Many of today's top PGA Tour players base their schedules around peaking for the majors, plus a handful of other big-time events. That means picking your spots and making sure you never play too many weeks in a row, thus allowing the body to rest and recover.

Sungjae Im, however, is not like his PGA Tour counterparts. He's a golfing machine, logging an utterly astounding amount of rounds since becoming a full tour member at the beginning of 2019. That season, Im played in 35 events, an unheard of amount for an elite player, which he quickly became. Among the world's best, only Patrick Reed comes close to Im in terms of teeing it up that often.

Josh Culp (@futureoffantasy), a fantasy golf contributor at NBC Sports EDGE Golf, went back two years and counted up rounds played across the PGA Tour, Korn Ferry Tour and European Tour to see who played the most.
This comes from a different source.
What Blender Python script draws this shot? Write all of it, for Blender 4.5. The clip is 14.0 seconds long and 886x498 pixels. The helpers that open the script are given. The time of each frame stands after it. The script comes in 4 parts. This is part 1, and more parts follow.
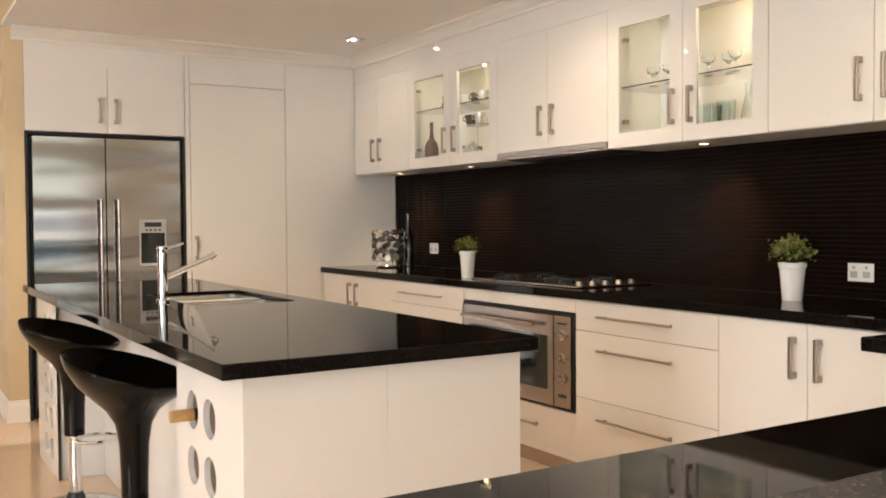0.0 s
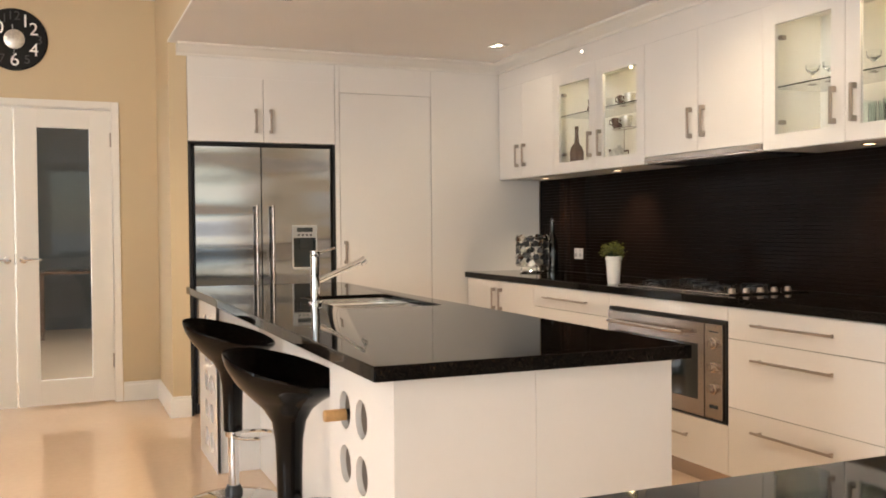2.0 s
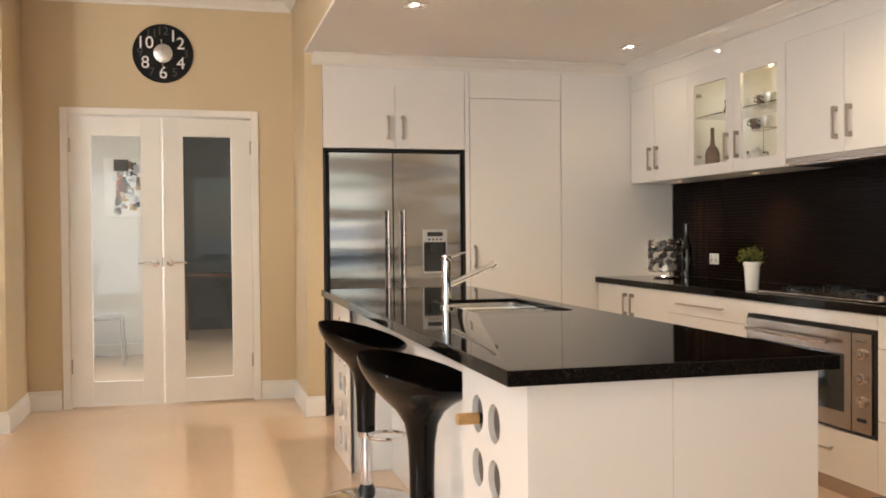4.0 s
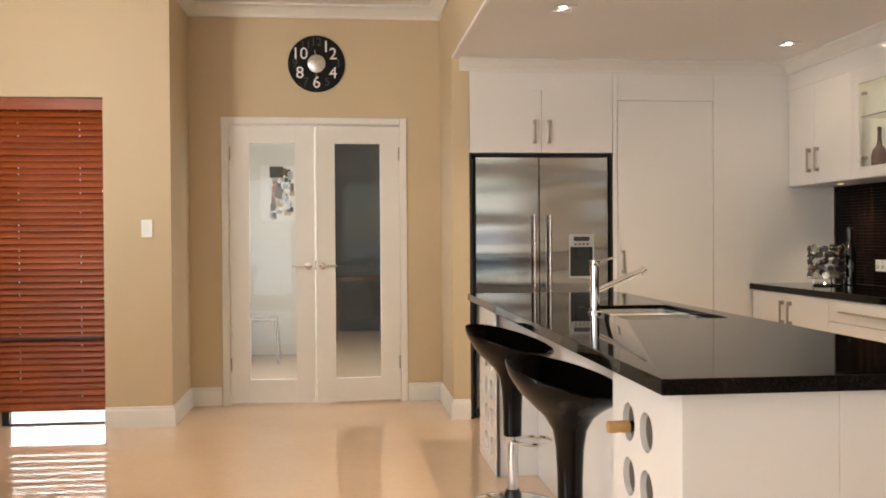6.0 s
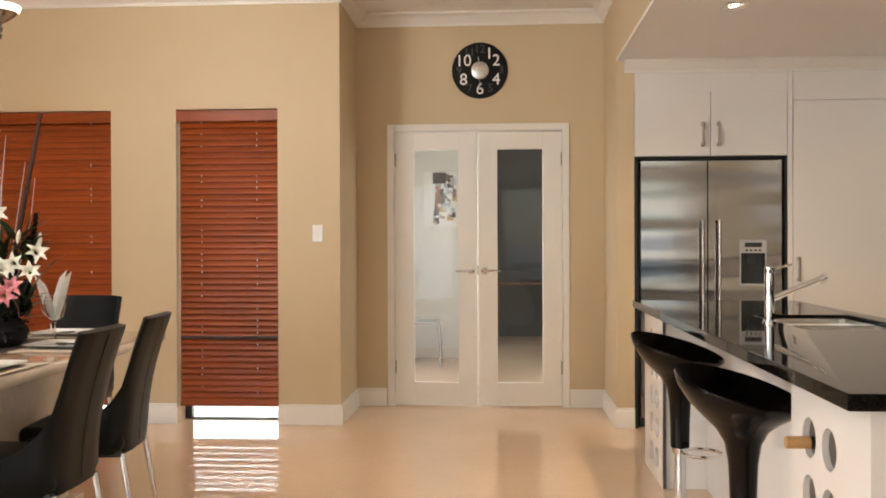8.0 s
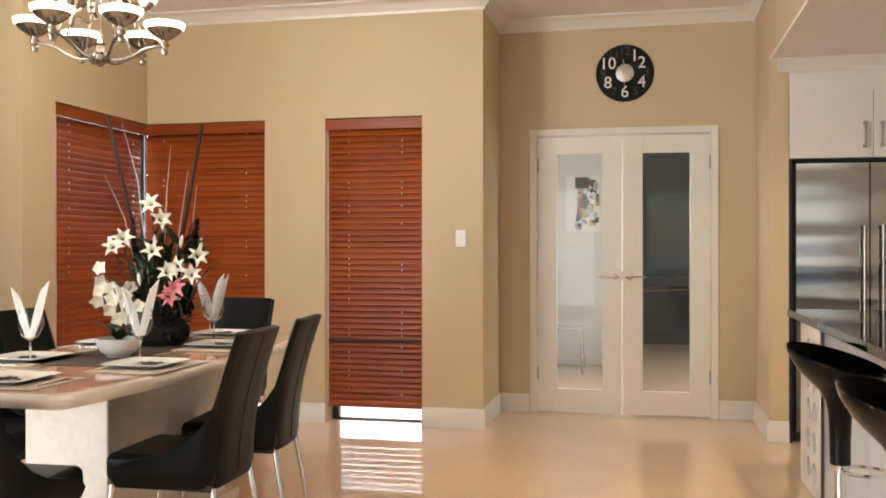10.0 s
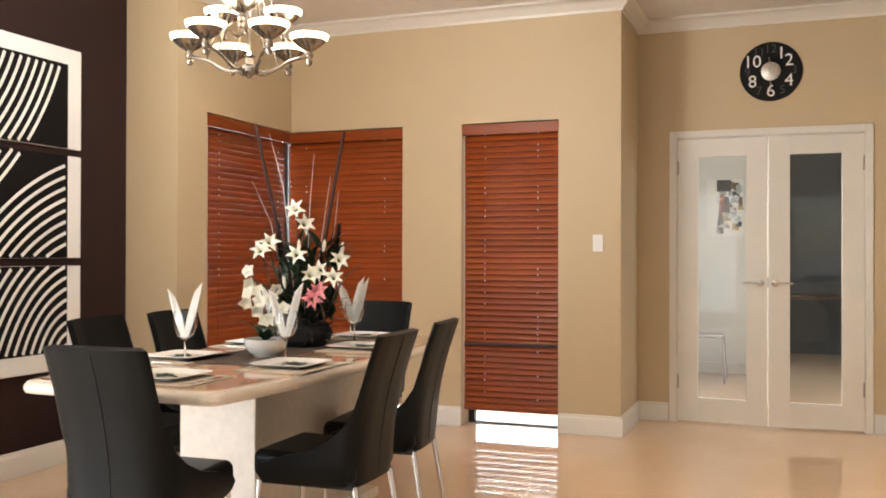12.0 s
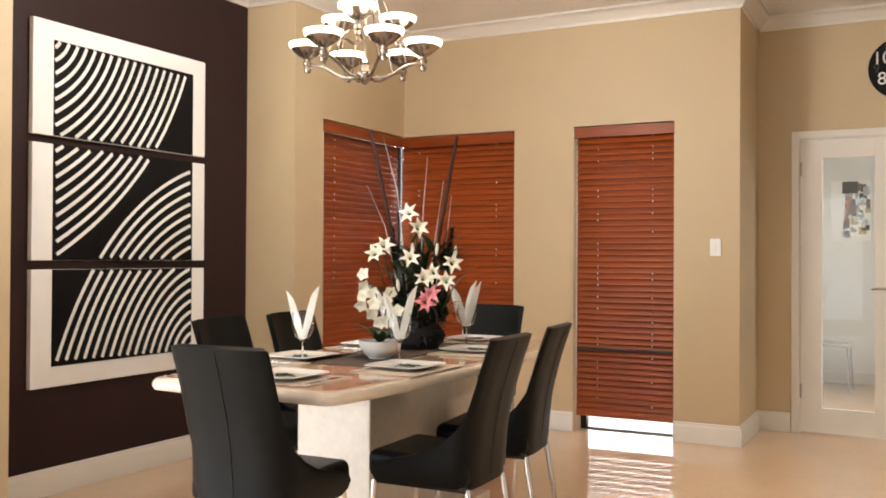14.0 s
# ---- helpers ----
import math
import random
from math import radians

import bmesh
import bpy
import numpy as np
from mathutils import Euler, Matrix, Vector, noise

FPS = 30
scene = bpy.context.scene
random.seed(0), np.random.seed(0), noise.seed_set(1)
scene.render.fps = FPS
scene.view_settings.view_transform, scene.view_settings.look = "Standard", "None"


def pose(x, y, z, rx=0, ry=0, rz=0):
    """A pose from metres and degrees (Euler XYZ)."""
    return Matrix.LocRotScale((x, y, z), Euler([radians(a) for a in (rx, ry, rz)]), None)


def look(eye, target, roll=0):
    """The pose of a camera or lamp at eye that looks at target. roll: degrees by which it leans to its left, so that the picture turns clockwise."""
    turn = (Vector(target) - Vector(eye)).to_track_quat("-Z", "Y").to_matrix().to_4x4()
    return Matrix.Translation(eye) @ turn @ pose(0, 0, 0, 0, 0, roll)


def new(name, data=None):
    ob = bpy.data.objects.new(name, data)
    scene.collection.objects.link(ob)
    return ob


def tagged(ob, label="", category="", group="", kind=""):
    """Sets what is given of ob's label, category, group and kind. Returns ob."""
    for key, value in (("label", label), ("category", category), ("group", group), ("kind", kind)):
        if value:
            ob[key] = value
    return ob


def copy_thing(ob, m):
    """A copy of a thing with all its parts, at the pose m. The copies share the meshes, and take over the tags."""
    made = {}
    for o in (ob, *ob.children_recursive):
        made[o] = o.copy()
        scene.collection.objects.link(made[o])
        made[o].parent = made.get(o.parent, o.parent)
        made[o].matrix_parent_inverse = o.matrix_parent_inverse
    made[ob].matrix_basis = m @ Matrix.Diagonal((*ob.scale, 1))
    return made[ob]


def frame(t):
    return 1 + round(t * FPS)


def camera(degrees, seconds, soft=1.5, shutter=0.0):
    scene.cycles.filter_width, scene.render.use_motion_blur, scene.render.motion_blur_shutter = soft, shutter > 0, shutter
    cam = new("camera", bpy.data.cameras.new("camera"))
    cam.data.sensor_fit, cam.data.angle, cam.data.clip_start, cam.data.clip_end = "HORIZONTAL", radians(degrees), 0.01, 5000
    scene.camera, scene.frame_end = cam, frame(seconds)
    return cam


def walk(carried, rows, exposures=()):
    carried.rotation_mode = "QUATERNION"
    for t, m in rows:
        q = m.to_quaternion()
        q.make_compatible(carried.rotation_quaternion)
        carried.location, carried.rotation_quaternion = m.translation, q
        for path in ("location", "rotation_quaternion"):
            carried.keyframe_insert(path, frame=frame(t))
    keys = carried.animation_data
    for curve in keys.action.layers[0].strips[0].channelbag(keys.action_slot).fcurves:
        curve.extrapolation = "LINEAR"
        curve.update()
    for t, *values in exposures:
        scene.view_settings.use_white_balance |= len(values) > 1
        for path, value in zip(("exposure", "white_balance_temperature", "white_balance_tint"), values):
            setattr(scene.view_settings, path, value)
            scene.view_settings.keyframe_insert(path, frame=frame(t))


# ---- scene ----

# ---- camera: a slow turn on a tripod, 1.23 m above the floor ----
cam = camera(51.1, 14.0, soft=1.8)
TURN = [
    (0.0, -31.50, -1.73, 0.40), (0.5, -29.62, -1.62, 0.41), (1.0, -27.20, -1.52, 0.43), (1.5, -24.98, -1.43, 0.46),
    (2.0, -22.77, -1.35, 0.48), (2.5, -21.00, -1.27, 0.50), (3.0, -19.03, -1.18, 0.50), (5.5, -8.41, -0.75, 0.42),
    (6.0, -6.09, -0.66, 0.38), (6.5, -3.77, -0.57, 0.34), (7.0, -1.13, -0.47, 0.29), (7.5, 1.23, -0.38, 0.24),
    (8.0, 3.74, -0.29, 0.19), (8.5, 5.92, -0.20, 0.14), (9.0, 8.11, -0.11, 0.09), (11.5, 18.61, 0.26, -0.10),
    (12.0, 20.62, 0.32, -0.14), (12.5, 22.31, 0.37, -0.17), (13.0, 24.08, 0.42, -0.21), (13.5, 25.73, 0.47, -0.26), (14.0, 27.39, 0.52, -0.33)]
ARM = 0.119     # the lens stands this far before the tripod's axis
walk(cam, [(t, pose(-ARM * math.sin(radians(y)), ARM * (math.cos(radians(y)) - 1), 1.23, 90 + p, r, y)) for t, y, p, r in TURN],
     exposures=[(0.0, 0.46), (3.0, 0.39), (6.0, 0.22), (9.0, 0.15), (14.0, 0.18)])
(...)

To the surprise of no one, Im is leading the way, playing 26 more rounds than the next closest competitor, Mark Hubbard. The numbers date back to the 2019 Wells Fargo Championship (PGA Tour), 2019 Nashville Golf Open (KFT) and 2019 Volvo China Open (Euro Tour):

Incredibly, this ridiculous 223 number is from stroke-play events only. It does not include Im's appearance in the 2019 Presidents Cup, where he played in five matches, compiling a record of 3-1-1. Nor does it include this year's Match Play, where he played three times, or the Zurich Classic of New Orleans team event, where he only played twice and missed the cut. Include all that and now we're at an even more absurd 233 rounds logged over a two-year period. I threw my back out just typing that. 

What's most impressive about amassing this total is that it requires Im to not only be a golfing machine, but a cut-making machine, too. And he's not a guy making the cut and tying for 33rd every week. He's collected 11 top 10s, a win, and a runner-up at the November Masters during this two-year stretch, solidifying himself as one of the sport's future superstars. The question, of course, is if playing this much golf is sustainable long-term, a theory Im is having zero problem putting to the test.